§ Exercise directions
Tally up how many lines in the listing below contain the string "part", and give only the total.
##### Dataset section #####
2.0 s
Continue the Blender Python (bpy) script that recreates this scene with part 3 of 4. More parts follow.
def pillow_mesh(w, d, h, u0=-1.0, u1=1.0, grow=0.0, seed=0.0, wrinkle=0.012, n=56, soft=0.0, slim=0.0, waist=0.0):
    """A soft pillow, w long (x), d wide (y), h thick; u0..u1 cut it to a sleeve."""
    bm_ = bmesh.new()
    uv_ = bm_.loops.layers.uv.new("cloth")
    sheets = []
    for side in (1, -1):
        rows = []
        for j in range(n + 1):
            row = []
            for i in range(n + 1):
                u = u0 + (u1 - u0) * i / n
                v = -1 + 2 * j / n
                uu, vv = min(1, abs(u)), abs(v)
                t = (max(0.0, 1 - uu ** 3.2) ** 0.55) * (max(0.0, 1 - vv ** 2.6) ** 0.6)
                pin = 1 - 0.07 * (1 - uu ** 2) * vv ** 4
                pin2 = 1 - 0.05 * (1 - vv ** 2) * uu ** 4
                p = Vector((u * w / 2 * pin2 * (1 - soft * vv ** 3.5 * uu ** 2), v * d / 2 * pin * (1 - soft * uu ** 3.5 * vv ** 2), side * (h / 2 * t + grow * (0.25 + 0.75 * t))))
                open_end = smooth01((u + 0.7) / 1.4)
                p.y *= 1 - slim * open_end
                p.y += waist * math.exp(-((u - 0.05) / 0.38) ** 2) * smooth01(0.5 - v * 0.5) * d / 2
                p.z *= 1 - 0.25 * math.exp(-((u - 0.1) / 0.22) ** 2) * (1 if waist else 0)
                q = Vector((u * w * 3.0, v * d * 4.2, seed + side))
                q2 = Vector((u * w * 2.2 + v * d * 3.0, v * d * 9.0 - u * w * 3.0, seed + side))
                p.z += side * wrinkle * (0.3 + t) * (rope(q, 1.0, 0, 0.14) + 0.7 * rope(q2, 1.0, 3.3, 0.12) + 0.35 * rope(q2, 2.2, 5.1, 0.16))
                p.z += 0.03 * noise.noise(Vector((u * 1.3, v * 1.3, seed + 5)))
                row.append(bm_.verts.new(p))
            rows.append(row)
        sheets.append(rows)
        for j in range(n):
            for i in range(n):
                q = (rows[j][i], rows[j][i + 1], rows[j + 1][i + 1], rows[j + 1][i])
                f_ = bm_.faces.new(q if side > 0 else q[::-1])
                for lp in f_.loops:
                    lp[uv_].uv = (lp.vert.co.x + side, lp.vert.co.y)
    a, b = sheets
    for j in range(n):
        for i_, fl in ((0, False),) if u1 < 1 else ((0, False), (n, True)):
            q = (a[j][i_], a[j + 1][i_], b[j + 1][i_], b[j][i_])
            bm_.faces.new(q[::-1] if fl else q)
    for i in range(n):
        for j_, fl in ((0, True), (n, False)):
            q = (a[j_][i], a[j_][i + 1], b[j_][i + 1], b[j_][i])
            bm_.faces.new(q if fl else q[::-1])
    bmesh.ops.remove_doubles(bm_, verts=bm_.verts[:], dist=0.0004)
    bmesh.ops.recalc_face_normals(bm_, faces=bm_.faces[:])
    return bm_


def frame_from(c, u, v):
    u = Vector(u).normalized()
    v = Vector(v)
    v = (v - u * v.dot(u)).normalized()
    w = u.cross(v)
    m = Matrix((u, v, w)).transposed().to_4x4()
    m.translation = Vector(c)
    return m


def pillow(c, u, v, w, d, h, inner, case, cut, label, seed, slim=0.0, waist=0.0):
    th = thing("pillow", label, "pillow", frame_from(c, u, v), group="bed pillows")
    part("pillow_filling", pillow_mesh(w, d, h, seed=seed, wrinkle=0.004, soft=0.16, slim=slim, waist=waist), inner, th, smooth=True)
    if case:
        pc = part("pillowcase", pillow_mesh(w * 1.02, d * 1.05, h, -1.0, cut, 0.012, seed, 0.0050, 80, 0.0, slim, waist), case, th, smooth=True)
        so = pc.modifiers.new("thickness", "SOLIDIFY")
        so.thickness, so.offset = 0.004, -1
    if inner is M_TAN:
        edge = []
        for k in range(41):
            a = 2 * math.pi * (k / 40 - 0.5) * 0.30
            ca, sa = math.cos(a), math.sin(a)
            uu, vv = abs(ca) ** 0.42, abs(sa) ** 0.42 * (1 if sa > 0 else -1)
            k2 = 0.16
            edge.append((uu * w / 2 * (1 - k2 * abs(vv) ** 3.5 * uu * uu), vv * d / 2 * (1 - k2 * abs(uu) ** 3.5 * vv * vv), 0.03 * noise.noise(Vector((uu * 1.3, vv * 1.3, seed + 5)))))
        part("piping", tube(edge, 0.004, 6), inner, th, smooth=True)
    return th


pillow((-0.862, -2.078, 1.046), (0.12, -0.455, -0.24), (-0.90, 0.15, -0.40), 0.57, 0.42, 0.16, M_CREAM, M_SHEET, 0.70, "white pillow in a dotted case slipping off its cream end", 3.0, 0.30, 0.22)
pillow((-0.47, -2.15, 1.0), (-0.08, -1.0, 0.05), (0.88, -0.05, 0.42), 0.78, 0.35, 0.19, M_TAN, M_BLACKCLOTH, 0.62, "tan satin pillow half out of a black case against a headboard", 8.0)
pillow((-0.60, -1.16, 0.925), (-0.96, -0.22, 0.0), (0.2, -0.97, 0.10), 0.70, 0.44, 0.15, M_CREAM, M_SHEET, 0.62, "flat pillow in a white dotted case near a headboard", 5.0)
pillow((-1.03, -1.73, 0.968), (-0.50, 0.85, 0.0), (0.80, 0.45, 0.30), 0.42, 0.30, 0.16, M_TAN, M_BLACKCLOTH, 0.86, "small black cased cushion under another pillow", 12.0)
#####
§ Worked solution
4